I told him the name of the street and we started the journey. We got to a junction with a church sign that had the same name my cousin mentioned. He told me that was the street so I got down and paid him a hundred naira. I waited at the junction for another 15 – 20 minutes and my cousin kept calling me, telling me she couldn’t see me at the junction.

“but a bike man just dropped me where you instructed and he said ….”, before I could finish my sentence, my battery died again. To worsen it, it started drizzling again! Another good Samaritan called me to stay under his shade. At first, I didn’t want to leave the junction. “What if my cousin was somewhere around looking for me”? On a second thought, I decided to leave because I didn’t come to Yaba to suffer biko.

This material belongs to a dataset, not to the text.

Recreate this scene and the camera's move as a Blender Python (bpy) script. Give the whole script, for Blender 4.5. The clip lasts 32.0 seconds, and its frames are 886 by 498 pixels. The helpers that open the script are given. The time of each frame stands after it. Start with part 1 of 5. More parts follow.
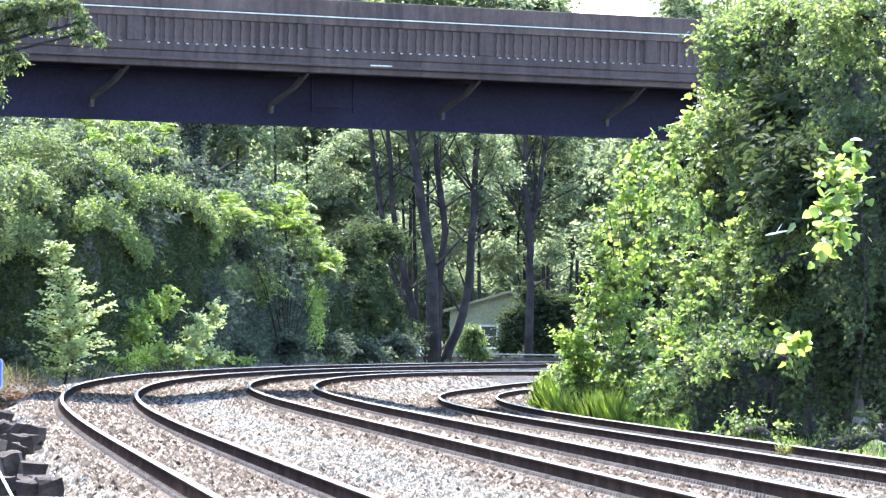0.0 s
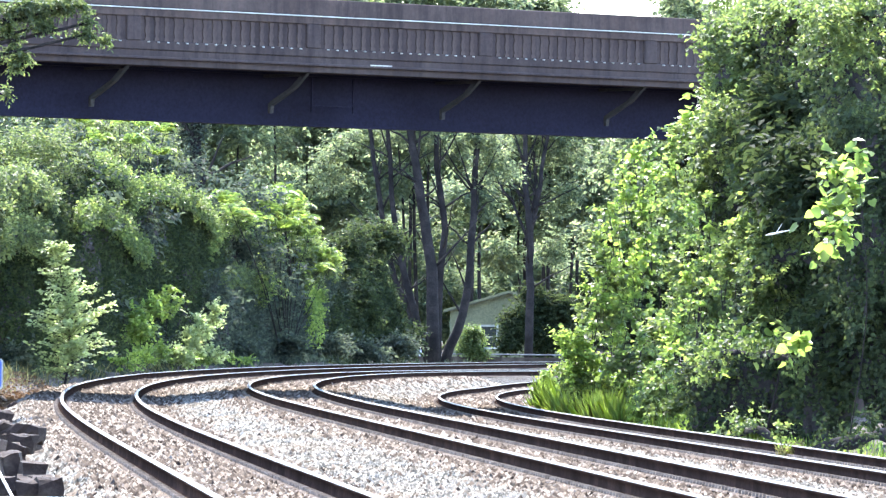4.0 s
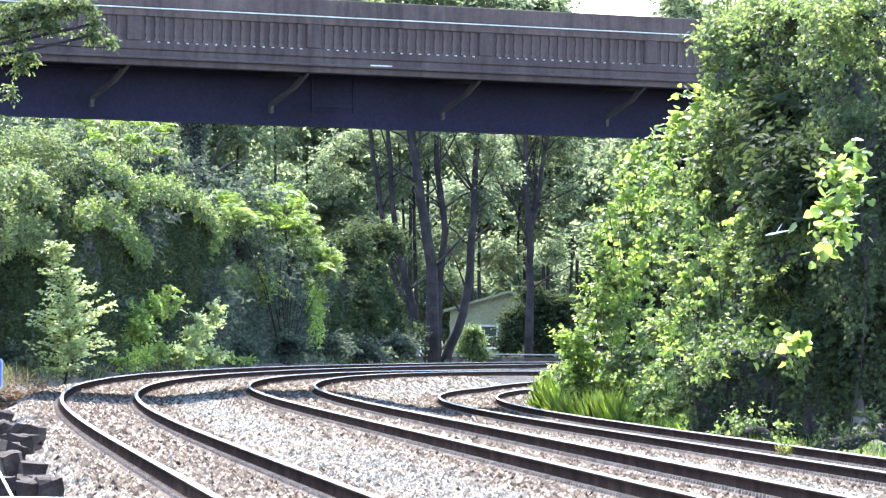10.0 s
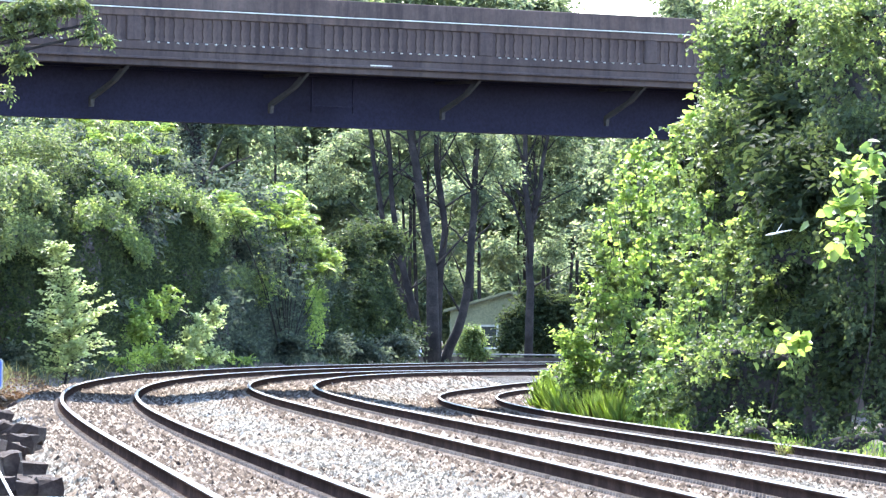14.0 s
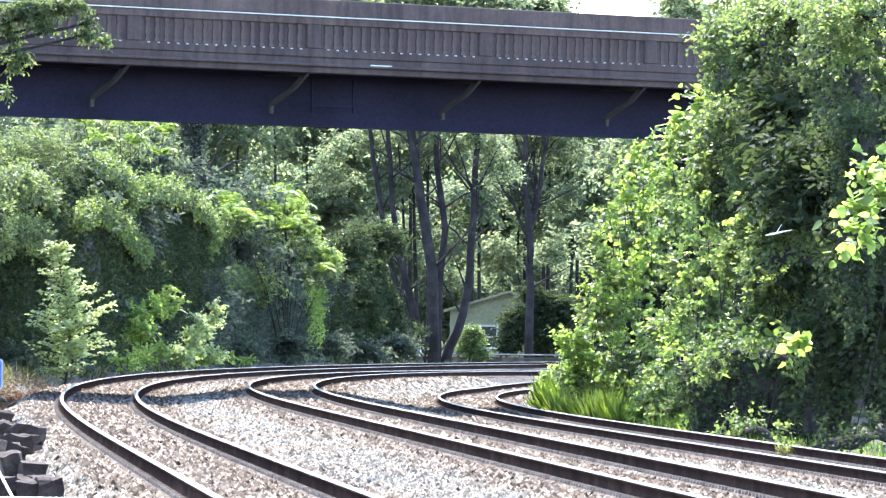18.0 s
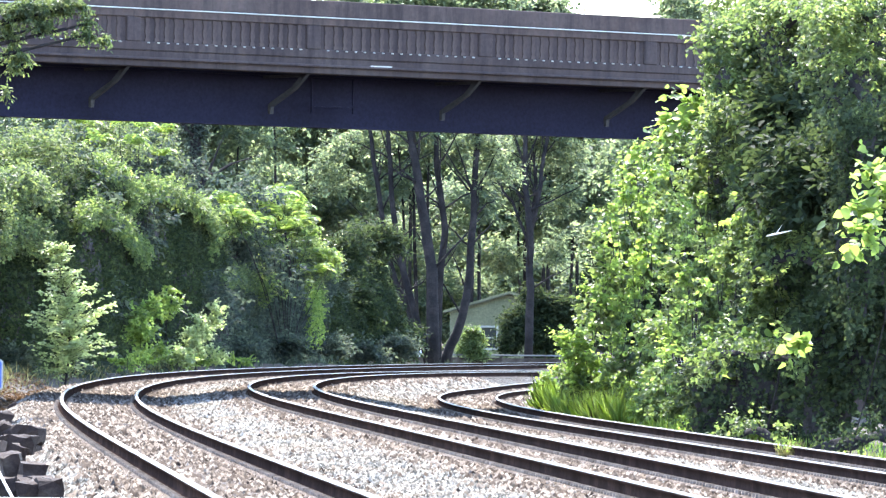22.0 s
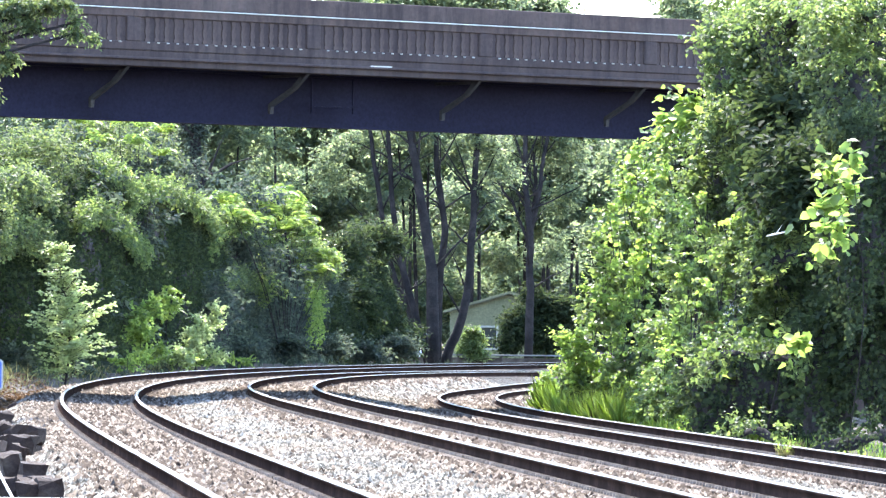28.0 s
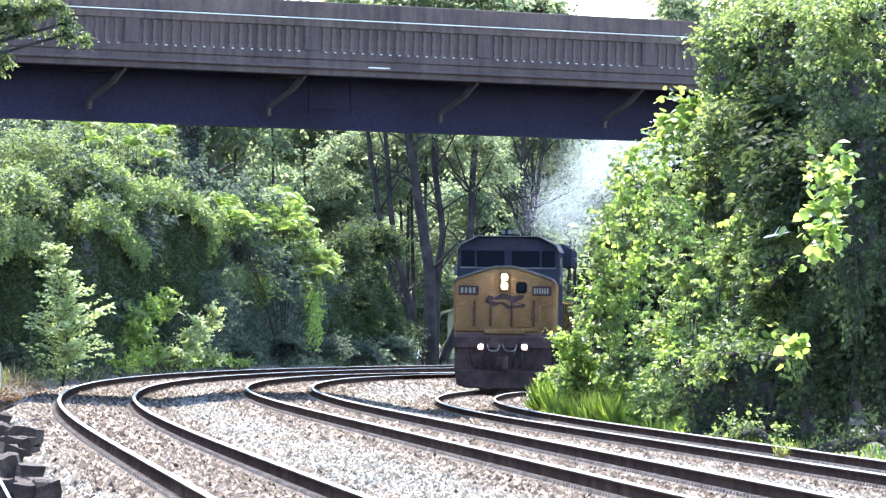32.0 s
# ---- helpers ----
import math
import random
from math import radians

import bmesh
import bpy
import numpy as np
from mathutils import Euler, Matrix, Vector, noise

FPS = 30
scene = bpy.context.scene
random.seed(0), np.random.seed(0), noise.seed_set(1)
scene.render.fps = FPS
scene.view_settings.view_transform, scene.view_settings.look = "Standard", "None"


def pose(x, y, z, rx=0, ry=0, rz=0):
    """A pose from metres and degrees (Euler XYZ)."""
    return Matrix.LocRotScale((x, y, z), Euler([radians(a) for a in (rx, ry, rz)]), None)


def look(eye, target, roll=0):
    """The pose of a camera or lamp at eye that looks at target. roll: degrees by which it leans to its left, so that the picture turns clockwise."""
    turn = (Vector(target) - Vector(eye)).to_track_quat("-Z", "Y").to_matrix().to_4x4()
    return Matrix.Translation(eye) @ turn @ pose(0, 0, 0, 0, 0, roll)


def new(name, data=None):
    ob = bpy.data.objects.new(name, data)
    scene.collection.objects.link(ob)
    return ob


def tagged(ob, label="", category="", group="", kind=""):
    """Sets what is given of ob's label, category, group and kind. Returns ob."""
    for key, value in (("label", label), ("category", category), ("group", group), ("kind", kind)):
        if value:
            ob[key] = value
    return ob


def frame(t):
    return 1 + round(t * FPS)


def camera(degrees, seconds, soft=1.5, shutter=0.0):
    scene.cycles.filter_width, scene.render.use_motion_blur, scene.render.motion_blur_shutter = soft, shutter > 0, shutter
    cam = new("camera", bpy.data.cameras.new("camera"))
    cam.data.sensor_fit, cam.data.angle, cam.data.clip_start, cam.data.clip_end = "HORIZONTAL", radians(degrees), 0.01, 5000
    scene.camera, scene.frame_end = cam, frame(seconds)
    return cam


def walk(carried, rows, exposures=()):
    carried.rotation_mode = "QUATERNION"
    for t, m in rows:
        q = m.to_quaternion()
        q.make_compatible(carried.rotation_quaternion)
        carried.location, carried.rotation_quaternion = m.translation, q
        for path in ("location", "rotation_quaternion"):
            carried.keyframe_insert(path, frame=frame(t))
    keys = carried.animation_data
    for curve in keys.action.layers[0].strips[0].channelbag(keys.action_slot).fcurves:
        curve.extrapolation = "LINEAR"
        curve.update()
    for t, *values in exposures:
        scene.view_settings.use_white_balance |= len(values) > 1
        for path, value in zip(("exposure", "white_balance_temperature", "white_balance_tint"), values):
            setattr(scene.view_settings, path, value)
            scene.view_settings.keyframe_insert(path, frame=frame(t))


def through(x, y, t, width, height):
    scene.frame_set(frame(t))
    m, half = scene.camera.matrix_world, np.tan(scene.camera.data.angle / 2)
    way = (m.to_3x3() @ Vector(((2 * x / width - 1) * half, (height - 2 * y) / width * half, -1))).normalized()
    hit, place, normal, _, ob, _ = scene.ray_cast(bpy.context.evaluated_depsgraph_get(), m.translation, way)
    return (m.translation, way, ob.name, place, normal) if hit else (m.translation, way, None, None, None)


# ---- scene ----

# camera: hand-set tripod beside the line, a slight settling late and a nudge at the very end
cam = camera(8.409, 32.0, soft=1.36)
EYE = Vector((0.0, 0.0, 1.9))


def aim(yaw, pitch):
    """The camera's pose; yaw to the right and pitch upwards, in degrees."""
    d = Vector((math.tan(radians(yaw)), 1.0, math.tan(radians(pitch))))
    return look(EYE, EYE + d, 0.695)


walk(cam, [(0.0, aim(0, 0.6274)), (17.6, aim(0, 0.6274)), (19.4, aim(0, 0.6352)), (31.7, aim(0, 0.6352)),
           (32.0, aim(0.0215, 0.6486))])

# ---- daylight ----
SUN_AZ, SUN_EL = -12.0, 51.0          # degrees right of straight ahead (negative: left), and above the horizon
world = bpy.data.worlds.new("sky")
scene.world = world
world.use_nodes = True
wn = world.node_tree.nodes
sky = wn.new("ShaderNodeTexSky")
sky.sky_type = "NISHITA"
sky.sun_disc = False
sky.sun_elevation = radians(SUN_EL)
sky.sun_rotation = radians(SUN_AZ)
sky.air_density, sky.dust_density, sky.ozone_density = 1.0, 0.6, 2.0
world.node_tree.links.new(sky.outputs[0], wn["Background"].inputs[0])
wn["Background"].inputs[1].default_value = 0.15
sun = new("sun", bpy.data.lights.new("sun", "SUN"))
sun.data.energy, sun.data.angle, sun.data.color = 2.6, radians(0.53), (1.0, 0.965, 0.91)
_a, _e = radians(SUN_AZ), radians(SUN_EL)
SUN_DIR = Vector((math.sin(_a) * math.cos(_e), math.cos(_a) * math.cos(_e), math.sin(_e)))
sun.matrix_world = Matrix.Translation((0, 0, 60)) @ SUN_DIR.to_track_quat("Z", "Y").to_matrix().to_4x4()
scene.view_settings.exposure = 3.04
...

The man asked me, “my dear, are you waiting for someone”? I told him someone asked me to wait at the junction. He asked what junction it was. I mentioned the name and he laughed. Typical of Yorubas to end their sentences in “o”, he announced “this isn’t the place o. This is (he mentioned another Yoruba name). I was heartbroken. I started cursing the bike man. He obviously did not know the street and was only using signposts to locate the place. I realized that the sign post was just that of a church directing people to where their church was for an upcoming program they had. There was also a smart, little girl in the shop who gave me the right directions.

I got there but my cousin wasn’t there. One guy calls me and asks if I was Ruby’s sister, I replied in the affirmative. He was the beautician, and he told me my cousin had gone to the main market to look for me. Too much wahala in one day. At least, I had very, very good food afterwards, made my hair, my nails and went shopping with my cousin. And I took an Uber taxi back home.

I couldn’t even call my mum to complain because she warned me against going but I knew it was just her usual way of keeping me at home; she was still the same person that allowed me to go.

***

Me: It then makes me wonder. Are all Nigerian mums the same?

Her: Yes o! There has to be an Institution of Nigerian Mums that we don’t know about. So Yaba is a no-go area for me, at least not anytime soon.